Catatan Anang Iskandar: Medan, Pelopor Restorative Justice Perkara Penyalah Guna Narkotika

Catatan Komjen Pol (Purn) Anang Iskandar
Catatan Komjen Pol (Purn) Anang Iskandar. (Ist)

Jambiseru.com – Ini bisa dicontoh, oleh penegak hukum diseluruh indonesia agar tujuan tercapai, masyarakat dan negara tidak dirugikan dalam upaya penanggulangan masalah penyalah gunaan narkotika.

Saya memberikan apresiasi kepada Kapolda Sumut dan Penegak Hukum di Medan yang memelopori penegakan hukum secara restorative justice terhadap penyalah guna dan hakim menjatuhkan hukuman rehabilitasi. Ini bisa dicontoh oleh penegak.

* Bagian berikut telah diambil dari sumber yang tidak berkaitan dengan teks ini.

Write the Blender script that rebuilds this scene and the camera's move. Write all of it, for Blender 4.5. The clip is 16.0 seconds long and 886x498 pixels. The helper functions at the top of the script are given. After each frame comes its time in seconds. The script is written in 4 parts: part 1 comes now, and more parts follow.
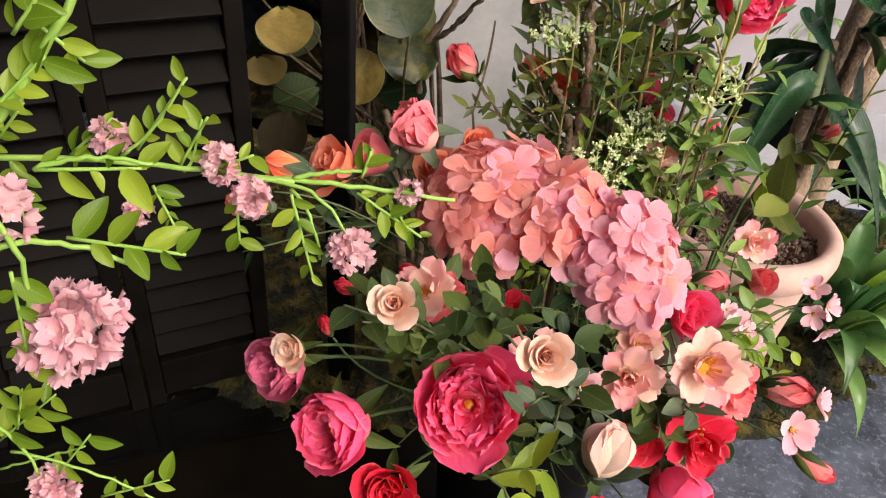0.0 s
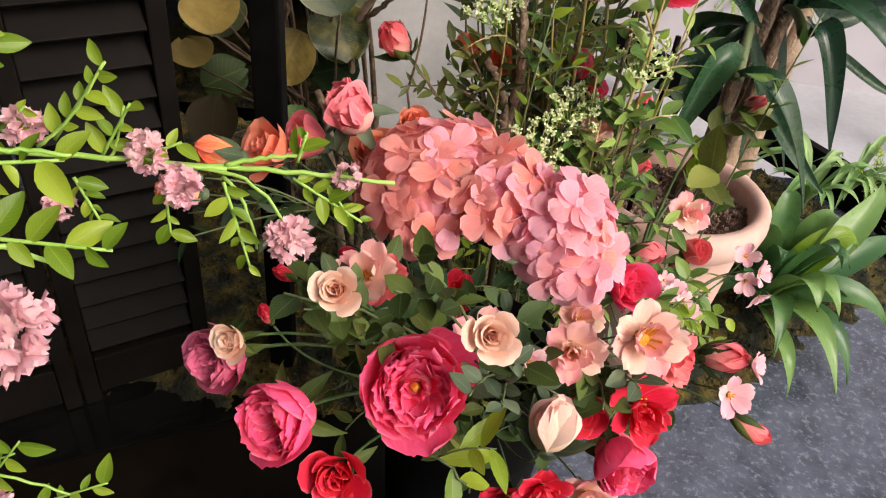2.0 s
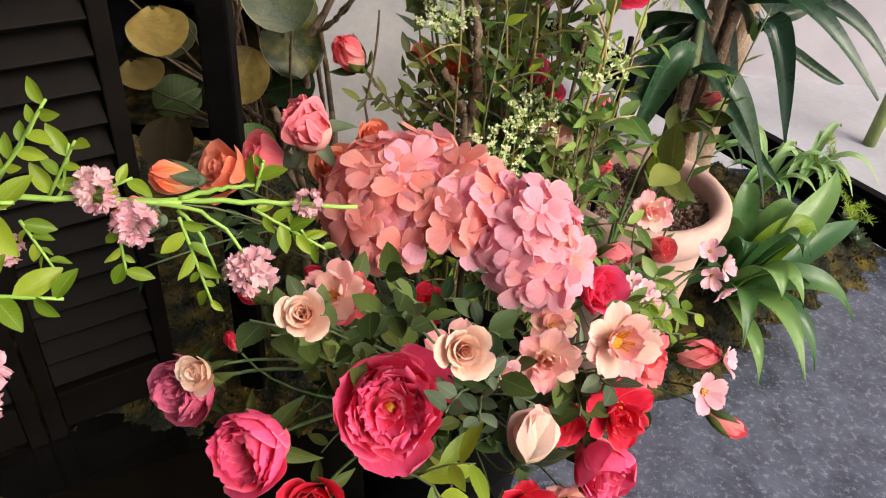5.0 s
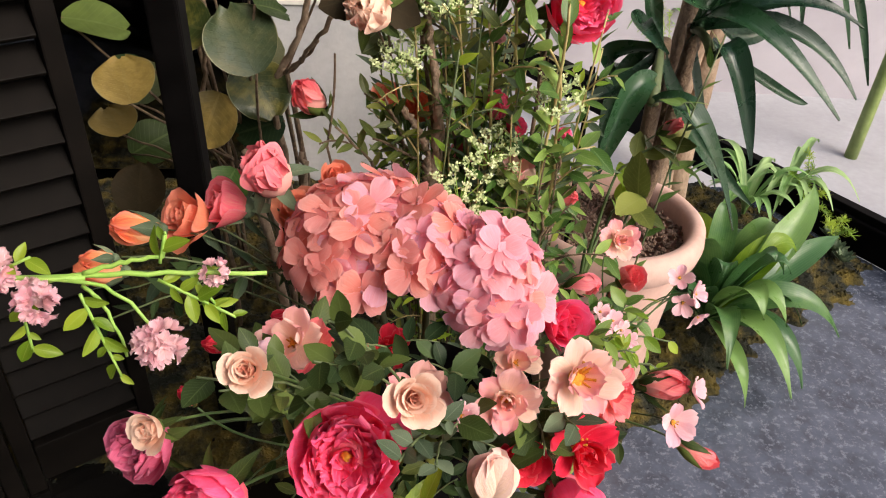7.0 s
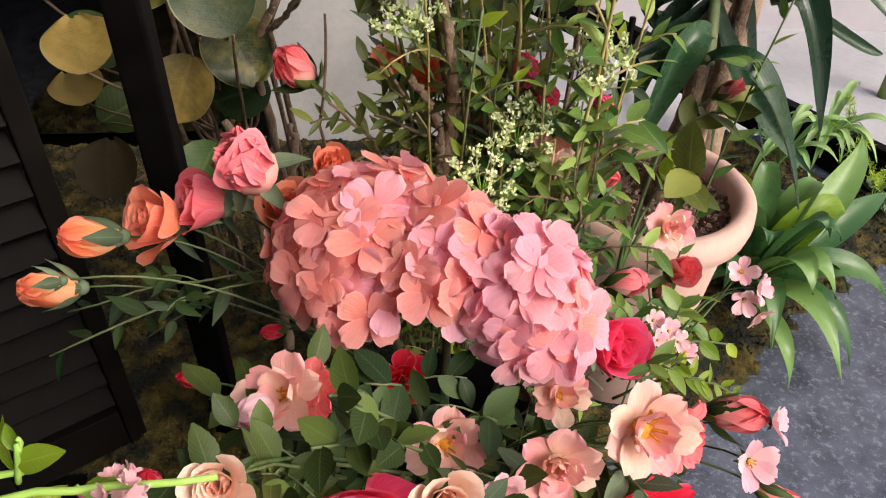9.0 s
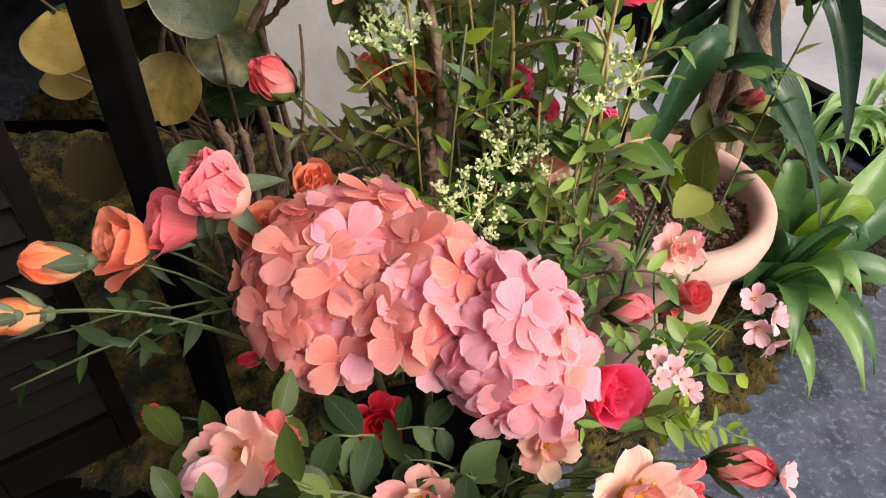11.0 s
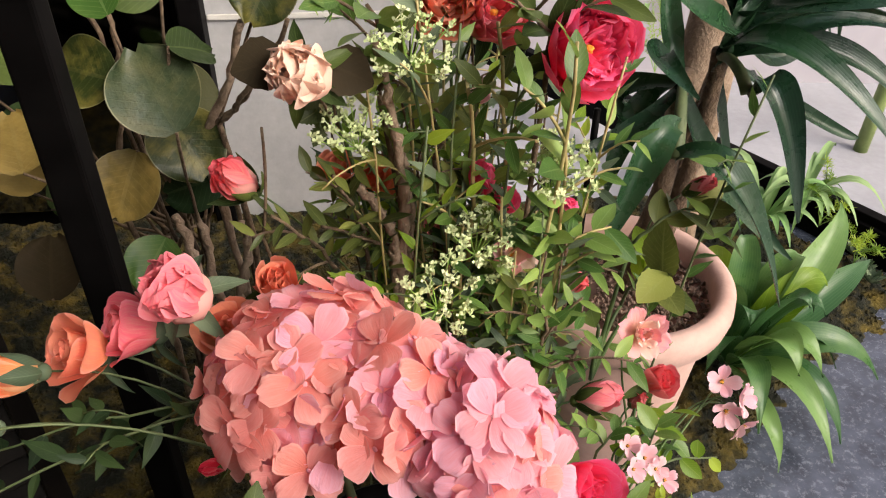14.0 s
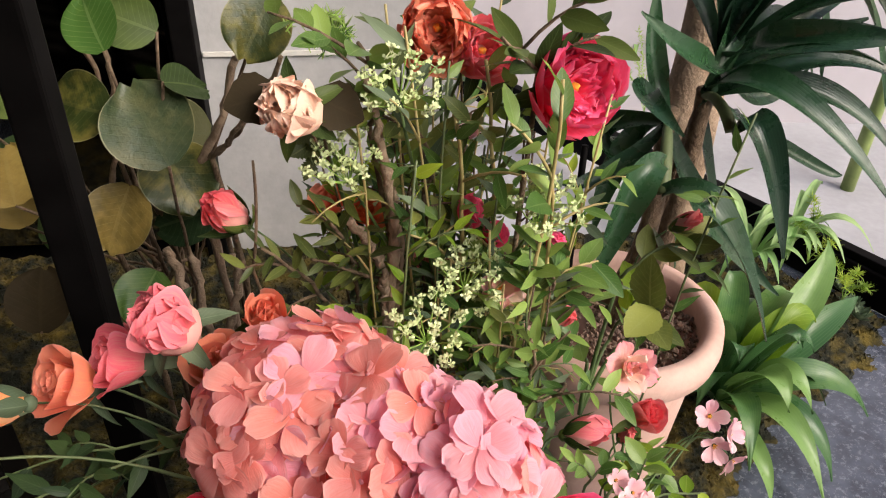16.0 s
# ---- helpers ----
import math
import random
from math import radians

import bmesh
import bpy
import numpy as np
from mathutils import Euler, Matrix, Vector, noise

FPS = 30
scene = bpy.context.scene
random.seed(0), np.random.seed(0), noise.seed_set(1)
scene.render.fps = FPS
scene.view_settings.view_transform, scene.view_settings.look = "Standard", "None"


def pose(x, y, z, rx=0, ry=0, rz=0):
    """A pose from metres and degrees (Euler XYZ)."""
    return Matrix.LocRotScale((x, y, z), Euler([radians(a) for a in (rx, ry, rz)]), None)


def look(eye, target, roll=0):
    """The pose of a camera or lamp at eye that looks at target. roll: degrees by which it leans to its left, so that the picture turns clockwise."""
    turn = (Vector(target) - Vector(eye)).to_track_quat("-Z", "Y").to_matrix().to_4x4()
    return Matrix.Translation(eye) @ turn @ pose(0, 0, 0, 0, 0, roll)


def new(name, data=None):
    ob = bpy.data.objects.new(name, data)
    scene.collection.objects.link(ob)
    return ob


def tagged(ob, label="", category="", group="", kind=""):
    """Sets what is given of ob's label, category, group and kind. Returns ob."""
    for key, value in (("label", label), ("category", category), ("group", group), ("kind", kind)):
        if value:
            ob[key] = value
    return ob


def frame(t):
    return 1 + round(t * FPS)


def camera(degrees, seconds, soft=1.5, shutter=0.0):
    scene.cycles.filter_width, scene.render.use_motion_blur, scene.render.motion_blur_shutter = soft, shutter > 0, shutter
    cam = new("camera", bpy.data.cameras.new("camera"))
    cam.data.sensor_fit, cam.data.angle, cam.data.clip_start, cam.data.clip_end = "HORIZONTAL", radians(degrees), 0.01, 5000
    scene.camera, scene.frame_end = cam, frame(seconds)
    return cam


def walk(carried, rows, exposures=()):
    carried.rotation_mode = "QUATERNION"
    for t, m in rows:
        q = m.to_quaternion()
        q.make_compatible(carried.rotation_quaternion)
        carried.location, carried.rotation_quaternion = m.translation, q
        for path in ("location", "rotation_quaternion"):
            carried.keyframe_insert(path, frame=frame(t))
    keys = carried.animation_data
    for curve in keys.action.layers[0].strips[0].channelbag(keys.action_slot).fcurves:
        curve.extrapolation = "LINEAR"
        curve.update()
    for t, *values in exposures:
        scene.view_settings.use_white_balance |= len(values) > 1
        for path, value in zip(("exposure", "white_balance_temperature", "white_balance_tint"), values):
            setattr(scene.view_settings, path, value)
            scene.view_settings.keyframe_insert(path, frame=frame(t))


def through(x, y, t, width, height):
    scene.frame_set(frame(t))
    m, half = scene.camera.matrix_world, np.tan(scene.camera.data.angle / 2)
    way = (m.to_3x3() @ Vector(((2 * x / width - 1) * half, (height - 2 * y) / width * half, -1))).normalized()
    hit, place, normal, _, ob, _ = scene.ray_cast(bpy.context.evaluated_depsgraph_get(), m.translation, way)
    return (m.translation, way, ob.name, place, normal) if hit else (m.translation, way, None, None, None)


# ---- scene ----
cam = camera(60.3, 16.0, soft=1.1)
PATH = [
    (0, (0.063, 0.073, 1.028), (-0.053, 1.685, -0.151), 5.1),
    (0.5, (0.061, 0.079, 1.025), (-0.008, 1.685, -0.165), 5.5),
    (1, (0.062, 0.081, 1.025), (0.038, 1.683, -0.173), 5.9),
    (1.5, (0.062, 0.08, 1.027), (0.076, 1.681, -0.172), 6.2),
    (2, (0.061, 0.08, 1.025), (0.11, 1.672, -0.184), 6.5),
    (2.5, (0.059, 0.082, 1.024), (0.136, 1.667, -0.194), 6.5),
    (3, (0.058, 0.089, 1.022), (0.157, 1.672, -0.197), 6.3),
    (3.5, (0.059, 0.089, 1.021), (0.174, 1.672, -0.196), 6.1),
    (6, (0.063, 0.095, 1.036), (0.208, 1.72, -0.121), 3.9),
    (6.5, (0.077, 0.099, 1.041), (0.219, 1.735, -0.101), 3.0),
    (7, (0.099, 0.1, 1.039), (0.236, 1.74, -0.098), 2.6),
    (7.5, (0.099, 0.129, 1.029), (0.23, 1.752, -0.132), 2.0),
    (8, (0.084, 0.197, 1.016), (0.243, 1.794, -0.179), 1.3),
    (8.2, (0.077, 0.211, 1.01), (0.244, 1.791, -0.204), 1.2),
    (10.3, (0.123, 0.314, 1.0), (0.183, 1.815, -0.321), 0.9),
    (10.5, (0.125, 0.318, 1.004), (0.182, 1.811, -0.326), 0.7),
    (11, (0.13, 0.328, 1.011), (0.196, 1.821, -0.318), 0.3),
    (11.5, (0.134, 0.337, 1.016), (0.221, 1.837, -0.303), -0.1),
    (12, (0.132, 0.341, 1.019), (0.239, 1.856, -0.281), -0.3),
    (12.5, (0.13, 0.343, 1.021), (0.259, 1.881, -0.252), -0.2),
    (13, (0.129, 0.346, 1.02), (0.279, 1.905, -0.224), 0.1),
    (13.5, (0.127, 0.346, 1.023), (0.292, 1.929, -0.188), 0.5),
    (14, (0.126, 0.343, 1.024), (0.303, 1.948, -0.156), 0.8),
    (14.5, (0.128, 0.342, 1.024), (0.315, 1.963, -0.132), 1.0),
    (15, (0.128, 0.34, 1.025), (0.321, 1.976, -0.11), 1.1),
    (15.5, (0.129, 0.339, 1.025), (0.327, 1.987, -0.09), 1.2),
    (16, (0.129, 0.336, 1.025), (0.329, 1.994, -0.076), 1.4),
]
walk(cam, [(t, look(eye, target, roll)) for t, eye, target, roll in PATH], exposures=[(0, 0.62, 6700, 12), (16, 0.62, 6700, 12)])
# ---------------------------------------------------------------- world and light
world = bpy.data.worlds.new("sky")
scene.world = world
world.use_nodes = True
wn = world.node_tree.nodes
sky = wn.new("ShaderNodeTexSky")
sky.sky_type = "NISHITA"
sky.sun_disc = False
sky.sun_elevation, sky.sun_rotation = radians(40), radians(122)
sky.altitude, sky.air_density, sky.dust_density, sky.ozone_density = 0, 1.0, 4.0, 0.6
world.node_tree.links.new(sky.outputs[0], wn["Background"].inputs[0])
wn["Background"].inputs[1].default_value = 0.145
sun = new("sun", bpy.data.lights.new("sun", "SUN"))
sun.data.energy, sun.data.angle, sun.data.color = 2.1, radians(36), (1.0, 0.96, 0.9)
sun.matrix_world = look((1.95, -1.5, 2.45), (0, 0.8, 0.3))
lamp = new("ceiling_spot", bpy.data.lights.new("ceiling_spot", "SPOT"))
lamp.data.energy, lamp.data.color, lamp.data.spot_size, lamp.data.spot_blend, lamp.data.shadow_soft_size = 6, (1.0, 0.72, 0.42), radians(50), 0.6, 0.05
lamp.matrix_world = look((-0.35, 1.0, 2.3), (-0.22, 1.2, 0.3))


# ---------------------------------------------------------------- materials
def nodes_of(name):
    m = bpy.data.materials.new(name)
    m.use_nodes = True
    t = m.node_tree
    return m, t, t.nodes["Principled BSDF"]


def ramp(t, fac, *stops):
    r = t.nodes.new("ShaderNodeValToRGB")
    while len(r.color_ramp.elements) < len(stops):
        r.color_ramp.elements.new(0.5)
    for e, (p, c) in zip(r.color_ramp.elements, stops):
        e.position, e.color = p, (*c, 1)
    t.links.new(fac, r.inputs[0])
    return r.outputs[0]


def noise_tex(t, scale, detail=4.0, coord="Object", rough=0.6):
    n = t.nodes.new("ShaderNodeTexNoise")
    n.inputs["Scale"].default_value, n.inputs["Detail"].default_value, n.inputs["Roughness"].default_value = scale, detail, rough
    c = t.nodes.new("ShaderNodeTexCoord")
    t.links.new(c.outputs[coord], n.inputs["Vector"])
    return n.outputs["Fac"]


def mix(t, fac, a, b, mode="MIX"):
    m = t.nodes.new("ShaderNodeMix")
    m.data_type, m.blend_type = "RGBA", mode
    for s, v in ((m.inputs[0], fac), (m.inputs[6], a), (m.inputs[7], b)):
        if isinstance(v, (int, float)):
            s.default_value = v
        elif isinstance(v, tuple):
            s.default_value = (*v, 1)
        else:
            t.links.new(v, s)
    return m.outputs[2]


def calc(t, op, a, b=0.0):
    m = t.nodes.new("ShaderNodeMath")
    m.operation = op
    for s, v in ((m.inputs[0], a), (m.inputs[1], b)):
        if isinstance(v, (int, float)):
            s.default_value = v
        else:
            t.links.new(v, s)
    return m.outputs[0]


def bump(t, bsdf, fac, strength, dist=0.002):
    b = t.nodes.new("ShaderNodeBump")
    b.inputs["Strength"].default_value, b.inputs["Distance"].default_value = strength, dist
    t.links.new(fac, b.inputs["Height"])
    t.links.new(b.outputs[0], bsdf.inputs["Normal"])


def uv(t):
    c = t.nodes.new("ShaderNodeTexCoord")
    s = t.nodes.new("ShaderNodeSeparateXYZ")
    t.links.new(c.outputs["UV"], s.inputs[0])
    return s.outputs[0], s.outputs[1]


def translucent(t, bsdf, colour, amount):
    tr = t.nodes.new("ShaderNodeBsdfTranslucent")
    ms = t.nodes.new("ShaderNodeMixShader")
    ms.inputs[0].default_value = amount
    t.links.new(colour, tr.inputs[0])
    t.links.new(bsdf.outputs[0], ms.inputs[1])
    t.links.new(tr.outputs[0], ms.inputs[2])
    t.links.new(ms.outputs[0], t.nodes["Material Output"].inputs[0])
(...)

Kapolda sumut sebagai atasan penyidik narkotika telah men-declare kebijakan penyidikan bahwa penyalah guna narkotika harus direhabilitasi, kebijakaan kapolda tersebut selaras dengan perintah Kapolri tentang restorative justice dan sesuai dengan ketentuan UU no 35 tahun 2009 tentang narkotika, saya memberikan penghargaan yang tinggi atas kepeloporannya.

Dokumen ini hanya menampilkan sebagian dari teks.